→ Work instructions:
Skip the pictures. Transcribe the rest of the data below without changing a word.

→ Information supplied:
▶

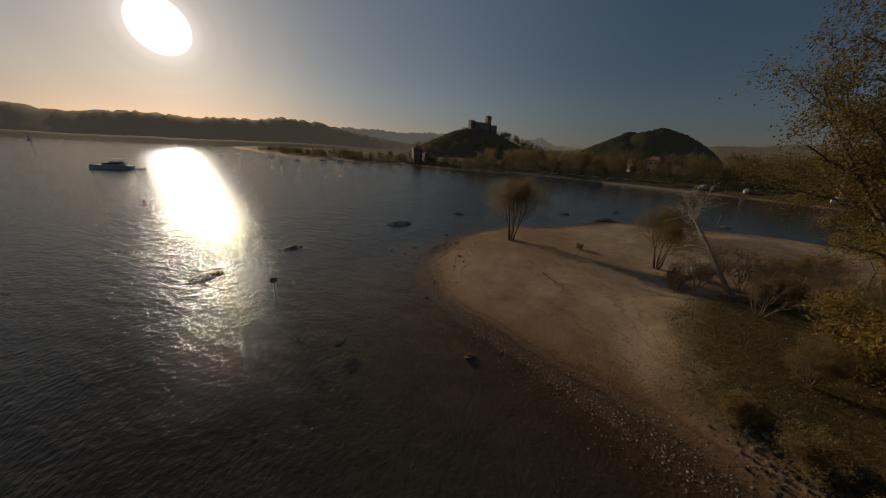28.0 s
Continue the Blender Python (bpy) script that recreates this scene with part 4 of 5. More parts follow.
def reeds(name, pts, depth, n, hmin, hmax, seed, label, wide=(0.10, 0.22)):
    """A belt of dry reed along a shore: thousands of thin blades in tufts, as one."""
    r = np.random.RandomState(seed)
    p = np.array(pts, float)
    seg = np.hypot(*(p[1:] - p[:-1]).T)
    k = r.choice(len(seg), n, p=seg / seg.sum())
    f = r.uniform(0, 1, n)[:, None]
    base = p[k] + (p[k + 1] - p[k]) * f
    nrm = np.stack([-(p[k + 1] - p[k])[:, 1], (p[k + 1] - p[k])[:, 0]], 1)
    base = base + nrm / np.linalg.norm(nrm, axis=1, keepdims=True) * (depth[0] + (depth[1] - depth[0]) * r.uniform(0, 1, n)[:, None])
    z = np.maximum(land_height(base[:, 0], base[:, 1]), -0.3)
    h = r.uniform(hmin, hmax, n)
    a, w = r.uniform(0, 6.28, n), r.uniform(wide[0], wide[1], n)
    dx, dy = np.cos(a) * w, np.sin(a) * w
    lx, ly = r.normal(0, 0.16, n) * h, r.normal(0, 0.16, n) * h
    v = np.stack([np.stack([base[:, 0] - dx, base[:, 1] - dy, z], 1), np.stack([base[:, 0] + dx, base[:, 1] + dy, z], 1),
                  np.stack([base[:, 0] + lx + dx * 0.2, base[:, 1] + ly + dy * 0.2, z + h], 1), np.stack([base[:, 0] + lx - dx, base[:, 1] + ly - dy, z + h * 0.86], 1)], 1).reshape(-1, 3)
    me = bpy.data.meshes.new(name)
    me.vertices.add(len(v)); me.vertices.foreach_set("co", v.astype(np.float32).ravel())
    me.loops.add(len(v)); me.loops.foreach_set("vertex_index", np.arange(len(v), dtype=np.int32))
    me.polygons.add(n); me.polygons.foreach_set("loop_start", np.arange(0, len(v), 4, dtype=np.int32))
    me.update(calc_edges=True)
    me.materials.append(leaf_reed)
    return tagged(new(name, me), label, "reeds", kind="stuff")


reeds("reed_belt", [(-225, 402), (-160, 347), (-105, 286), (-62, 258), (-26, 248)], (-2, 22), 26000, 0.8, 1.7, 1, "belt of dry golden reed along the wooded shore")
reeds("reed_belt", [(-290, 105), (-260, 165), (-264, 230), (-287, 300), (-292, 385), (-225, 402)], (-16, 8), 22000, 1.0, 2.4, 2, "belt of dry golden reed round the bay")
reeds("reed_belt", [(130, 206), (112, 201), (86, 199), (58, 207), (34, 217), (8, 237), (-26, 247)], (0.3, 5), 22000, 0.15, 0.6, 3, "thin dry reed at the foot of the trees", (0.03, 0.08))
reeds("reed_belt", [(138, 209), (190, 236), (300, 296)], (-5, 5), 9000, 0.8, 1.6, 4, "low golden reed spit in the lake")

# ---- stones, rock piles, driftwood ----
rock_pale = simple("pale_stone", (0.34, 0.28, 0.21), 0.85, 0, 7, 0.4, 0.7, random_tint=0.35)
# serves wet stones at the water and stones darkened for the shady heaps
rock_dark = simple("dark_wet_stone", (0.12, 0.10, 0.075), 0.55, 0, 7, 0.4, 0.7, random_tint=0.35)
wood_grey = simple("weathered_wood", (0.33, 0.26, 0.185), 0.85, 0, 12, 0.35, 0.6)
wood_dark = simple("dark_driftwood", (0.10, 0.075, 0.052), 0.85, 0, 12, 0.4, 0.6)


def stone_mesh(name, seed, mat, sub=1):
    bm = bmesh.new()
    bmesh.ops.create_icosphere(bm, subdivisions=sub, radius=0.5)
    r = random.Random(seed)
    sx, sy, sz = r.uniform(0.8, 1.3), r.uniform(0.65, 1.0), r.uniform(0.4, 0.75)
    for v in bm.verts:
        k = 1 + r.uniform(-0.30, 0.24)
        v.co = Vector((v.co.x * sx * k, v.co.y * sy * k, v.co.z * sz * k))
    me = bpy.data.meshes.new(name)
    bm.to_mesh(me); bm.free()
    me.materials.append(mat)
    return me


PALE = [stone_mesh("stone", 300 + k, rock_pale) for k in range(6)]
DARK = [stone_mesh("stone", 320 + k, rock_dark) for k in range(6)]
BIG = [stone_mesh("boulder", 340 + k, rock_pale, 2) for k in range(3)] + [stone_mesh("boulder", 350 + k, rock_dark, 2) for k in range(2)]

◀

→ The response:
28.0 s
Continue the Blender Python (bpy) script that recreates this scene with part 4 of 5. More parts follow.
def reeds(name, pts, depth, n, hmin, hmax, seed, label, wide=(0.10, 0.22)):
    """A belt of dry reed along a shore: thousands of thin blades in tufts, as one."""
    r = np.random.RandomState(seed)
    p = np.array(pts, float)
    seg = np.hypot(*(p[1:] - p[:-1]).T)
    k = r.choice(len(seg), n, p=seg / seg.sum())
    f = r.uniform(0, 1, n)[:, None]
    base = p[k] + (p[k + 1] - p[k]) * f
    nrm = np.stack([-(p[k + 1] - p[k])[:, 1], (p[k + 1] - p[k])[:, 0]], 1)
    base = base + nrm / np.linalg.norm(nrm, axis=1, keepdims=True) * (depth[0] + (depth[1] - depth[0]) * r.uniform(0, 1, n)[:, None])
    z = np.maximum(land_height(base[:, 0], base[:, 1]), -0.3)
    h = r.uniform(hmin, hmax, n)
    a, w = r.uniform(0, 6.28, n), r.uniform(wide[0], wide[1], n)
    dx, dy = np.cos(a) * w, np.sin(a) * w
    lx, ly = r.normal(0, 0.16, n) * h, r.normal(0, 0.16, n) * h
    v = np.stack([np.stack([base[:, 0] - dx, base[:, 1] - dy, z], 1), np.stack([base[:, 0] + dx, base[:, 1] + dy, z], 1),
                  np.stack([base[:, 0] + lx + dx * 0.2, base[:, 1] + ly + dy * 0.2, z + h], 1), np.stack([base[:, 0] + lx - dx, base[:, 1] + ly - dy, z + h * 0.86], 1)], 1).reshape(-1, 3)
    me = bpy.data.meshes.new(name)
    me.vertices.add(len(v)); me.vertices.foreach_set("co", v.astype(np.float32).ravel())
    me.loops.add(len(v)); me.loops.foreach_set("vertex_index", np.arange(len(v), dtype=np.int32))
    me.polygons.add(n); me.polygons.foreach_set("loop_start", np.arange(0, len(v), 4, dtype=np.int32))
    me.update(calc_edges=True)
    me.materials.append(leaf_reed)
    return tagged(new(name, me), label, "reeds", kind="stuff")


reeds("reed_belt", [(-225, 402), (-160, 347), (-105, 286), (-62, 258), (-26, 248)], (-2, 22), 26000, 0.8, 1.7, 1, "belt of dry golden reed along the wooded shore")
reeds("reed_belt", [(-290, 105), (-260, 165), (-264, 230), (-287, 300), (-292, 385), (-225, 402)], (-16, 8), 22000, 1.0, 2.4, 2, "belt of dry golden reed round the bay")
reeds("reed_belt", [(130, 206), (112, 201), (86, 199), (58, 207), (34, 217), (8, 237), (-26, 247)], (0.3, 5), 22000, 0.15, 0.6, 3, "thin dry reed at the foot of the trees", (0.03, 0.08))
reeds("reed_belt", [(138, 209), (190, 236), (300, 296)], (-5, 5), 9000, 0.8, 1.6, 4, "low golden reed spit in the lake")

# ---- stones, rock piles, driftwood ----
rock_pale = simple("pale_stone", (0.34, 0.28, 0.21), 0.85, 0, 7, 0.4, 0.7, random_tint=0.35)
# serves wet stones at the water and stones darkened for the shady heaps
rock_dark = simple("dark_wet_stone", (0.12, 0.10, 0.075), 0.55, 0, 7, 0.4, 0.7, random_tint=0.35)
wood_grey = simple("weathered_wood", (0.33, 0.26, 0.185), 0.85, 0, 12, 0.35, 0.6)
wood_dark = simple("dark_driftwood", (0.10, 0.075, 0.052), 0.85, 0, 12, 0.4, 0.6)


def stone_mesh(name, seed, mat, sub=1):
    bm = bmesh.new()
    bmesh.ops.create_icosphere(bm, subdivisions=sub, radius=0.5)
    r = random.Random(seed)
    sx, sy, sz = r.uniform(0.8, 1.3), r.uniform(0.65, 1.0), r.uniform(0.4, 0.75)
    for v in bm.verts:
        k = 1 + r.uniform(-0.30, 0.24)
        v.co = Vector((v.co.x * sx * k, v.co.y * sy * k, v.co.z * sz * k))
    me = bpy.data.meshes.new(name)
    bm.to_mesh(me); bm.free()
    me.materials.append(mat)
    return me


PALE = [stone_mesh("stone", 300 + k, rock_pale) for k in range(6)]
DARK = [stone_mesh("stone", 320 + k, rock_dark) for k in range(6)]
BIG = [stone_mesh("boulder", 340 + k, rock_pale, 2) for k in range(3)] + [stone_mesh("boulder", 350 + k, rock_dark, 2) for k in range(2)]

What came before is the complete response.